When you consider the astronomical differences in the wealth of this owning class here and elsewhere – where, for example, the richest 1% own the vast majority of the world’s wealth, and the concentration has been growing since the 1970s – you can not only understand the current power and behaviour of these owners with their “service” groups among politicians, journalists, bankers, lawyers, etc., but it is also possible to use historical parallels to estimate the evolution of the policies preferred by these decisive rulers of our societies.

Extensive data in English and other languages tell of a widening gap between the poor and the rich, stagnation of incomes of large parts of the population and a steady increase in the wealth of the capitalist-rentier class and the auxiliary classes (for an explanation of the concepts and historical context, e.g. here).

Such concentration of wealth leads – again, quite justifiably – to the degradation of formal democratic elements and the domination of the political, but also legal, educational, cultural, etc. spheres by an influential oligarchy and its obedient executors. It is well documented that in the past the movements of Italian fascism and German Nazism were used to consolidate the dominance of the propertied class, to suppress dissent from the democratic and non-democratic left, trade unions, socialisation and egalitarian efforts. If we look to the US today (or yesterday and tomorrow), we see the crudest demagoguery from the Republican Party and total corporate corruption from the Democratic Party as well. In Italy, we see a party in government that claims a (neo)fascist legacy. We read, after all, about the ‘dangers of climate alarmism’ and the ‘successes of Trump’s conservative agenda’ in our own Prime Minister of the ‘democrats’’ government, Peter Fiala.

War with nuclear icing on the cake

This is another significant source of the fatal crises we mention just below the headline. Since 1947, the editors of the Bulletin of the Nuclear Scientists have also been publishing their assessment of the world’s risks, as referenced above. In this case titled The Doomsday Clock, the metaphor with the clock hands and midnight as the fatal world catastrophe describes the level of risk of global nuclear war and the complete or near-complete annihilation of humanity and the destruction of conditions for survival. The clock is now closest to midnight in history.

Again, this situation does not fall from the sky. Arms manufacturers are a very powerful group of influence in this country and in other countries (as described in this very well produced documentary in English). Certain people make very fat money from arms sales and war conflicts. The continuation of various war conflicts, negotiations on gradual disarmament, regulation of military technology, the interest of powerful owners and executors of their interests among politicians, journalists, media “experts” etc., all come into play.

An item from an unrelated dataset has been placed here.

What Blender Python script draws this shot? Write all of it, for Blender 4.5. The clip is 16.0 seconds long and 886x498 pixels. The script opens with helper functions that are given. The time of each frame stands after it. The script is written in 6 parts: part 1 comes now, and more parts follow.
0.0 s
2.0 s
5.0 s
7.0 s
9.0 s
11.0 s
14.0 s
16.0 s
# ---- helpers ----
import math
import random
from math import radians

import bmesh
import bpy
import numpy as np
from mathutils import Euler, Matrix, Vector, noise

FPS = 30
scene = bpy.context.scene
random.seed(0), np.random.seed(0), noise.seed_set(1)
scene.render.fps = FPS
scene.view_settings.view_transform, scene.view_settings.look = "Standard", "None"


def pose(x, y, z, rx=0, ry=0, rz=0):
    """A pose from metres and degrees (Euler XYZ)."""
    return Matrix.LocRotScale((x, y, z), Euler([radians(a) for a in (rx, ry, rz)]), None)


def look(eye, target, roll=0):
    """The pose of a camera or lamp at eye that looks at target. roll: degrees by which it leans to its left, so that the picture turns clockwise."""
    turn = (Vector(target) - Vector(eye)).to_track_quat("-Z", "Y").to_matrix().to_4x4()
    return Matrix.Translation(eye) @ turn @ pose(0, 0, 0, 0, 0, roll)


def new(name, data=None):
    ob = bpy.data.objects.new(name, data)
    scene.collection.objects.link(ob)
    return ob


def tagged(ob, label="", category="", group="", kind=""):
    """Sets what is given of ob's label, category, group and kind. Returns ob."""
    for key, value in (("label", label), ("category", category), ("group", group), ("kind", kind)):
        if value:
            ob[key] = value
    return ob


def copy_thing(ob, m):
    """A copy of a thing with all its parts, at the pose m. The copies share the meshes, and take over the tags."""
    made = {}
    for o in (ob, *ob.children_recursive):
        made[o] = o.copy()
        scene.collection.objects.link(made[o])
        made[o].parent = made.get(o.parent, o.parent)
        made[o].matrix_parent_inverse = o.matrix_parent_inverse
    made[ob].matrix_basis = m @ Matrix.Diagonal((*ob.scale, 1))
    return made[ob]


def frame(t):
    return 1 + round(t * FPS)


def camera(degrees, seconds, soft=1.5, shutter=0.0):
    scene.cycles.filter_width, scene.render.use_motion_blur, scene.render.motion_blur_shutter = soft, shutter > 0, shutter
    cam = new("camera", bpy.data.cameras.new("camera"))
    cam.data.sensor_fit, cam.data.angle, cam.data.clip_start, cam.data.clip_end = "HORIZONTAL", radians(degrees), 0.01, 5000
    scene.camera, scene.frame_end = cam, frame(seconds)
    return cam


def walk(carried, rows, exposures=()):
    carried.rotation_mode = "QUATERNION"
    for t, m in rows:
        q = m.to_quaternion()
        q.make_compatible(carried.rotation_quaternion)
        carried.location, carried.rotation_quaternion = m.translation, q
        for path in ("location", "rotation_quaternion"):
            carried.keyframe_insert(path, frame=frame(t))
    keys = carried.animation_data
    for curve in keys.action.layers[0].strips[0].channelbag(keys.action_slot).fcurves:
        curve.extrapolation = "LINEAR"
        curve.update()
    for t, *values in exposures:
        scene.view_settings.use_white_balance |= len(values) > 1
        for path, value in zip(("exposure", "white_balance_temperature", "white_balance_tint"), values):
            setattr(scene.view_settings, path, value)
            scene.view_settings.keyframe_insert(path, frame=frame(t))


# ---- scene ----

Already the history of the so-called Cold War is full of accidents that separated mankind literally to seconds from nuclear war and whose recurrence is almost lawful with a massive weapons arsenal. In the Czech Republic, since the criminal Russian invasion of Ukraine, there has been a fatal tendency to denigrate any efforts to stop the war and even to glorify the arms industry as an economic driver. The planning centres of the nuclear powers may have better brains than Czech politicians and journalists, but there is the aforementioned and very real risk of accidents (described here in the Bulletin of the Nuclear Scientists) and the frighteningly low probability of deliberately starting a nuclear conflict.

What to do with all this

If we do not want to fold completely under the weight of realistic forecasts and current trends, we undoubtedly need to choose a strategy of action.

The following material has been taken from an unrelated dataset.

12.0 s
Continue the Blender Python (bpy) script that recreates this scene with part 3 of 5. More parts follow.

Some starting points are at least outlined above; the crisis spheres are partly distinct and separate and therefore require a specific approach, but partly they have some common denominators.

The above-mentioned subordinates of Mr. Bakala propose a small part of the solution: to “pressure politicians, go to demonstrations”. But we can also document how the participants in various protests are vilified by the propaganda apparatus and how the ruling class and its underlings resist the “pressure” and, on the contrary, successfully apply it against the subject population. Let us first outline a more effective solution in general and abstract terms: people must be put in a position of sufficient power and influence to act purposefully and decisively against the fatal tendencies mentioned. Sufficient checks must also be made to ensure that these people are doing what they have committed themselves to, which cannot be done without pressure for transparency and realistic reporting of the whole truth, so to speak.

Related to this is the danger of “contamination” of these managed efforts by the most ordinary profit-making interests. Already today, we are assured by those in power who do not, for example, directly deny global climate change that the market will solve the various “green transformations”, emission reductions, etc. We have no substantial evidence for this. It is simply the profit interest of the owners, and this interest is being advanced by a number of conservative or ‘centrist’ ideologues – such as the author of ‘Climate is an Opportunity’, Petr Daniš, who is invited by the aforementioned underlings of the oligarch Bakala.

It is now clear from the descriptions that it is necessary to stop relying on the goodness and “wisdom” of the current conservative power, but to attack its positions of power and develop a new system of control over local and world events. Here, of course, there are a thousand and one disputes and the need for compromise, but tentatively it can be said that the strongest possible peace and ecological movement is definitely needed. And at the same time redistributive and egalitarian tendencies of politics, culture, law.

State action in a country as small as the Czech Republic can play a not insignificant role: in addition to the surprisingly strong “danger of good example” in implementing truly effective and beneficial measures, the state has a kind of “reinforcing role” – so that if significant environmental, peace and social efforts are supported by one of the less than 200 countries in the world, it is no longer such a “spit in the ocean”.

Needless to say, this would be a 180° turn from the current miserable state of affairs in some respects. Various middle-ranking aides of fatally harmful power, such as the aforementioned Sedlacek and Horký, may also play a role. It is also up to them how they decide.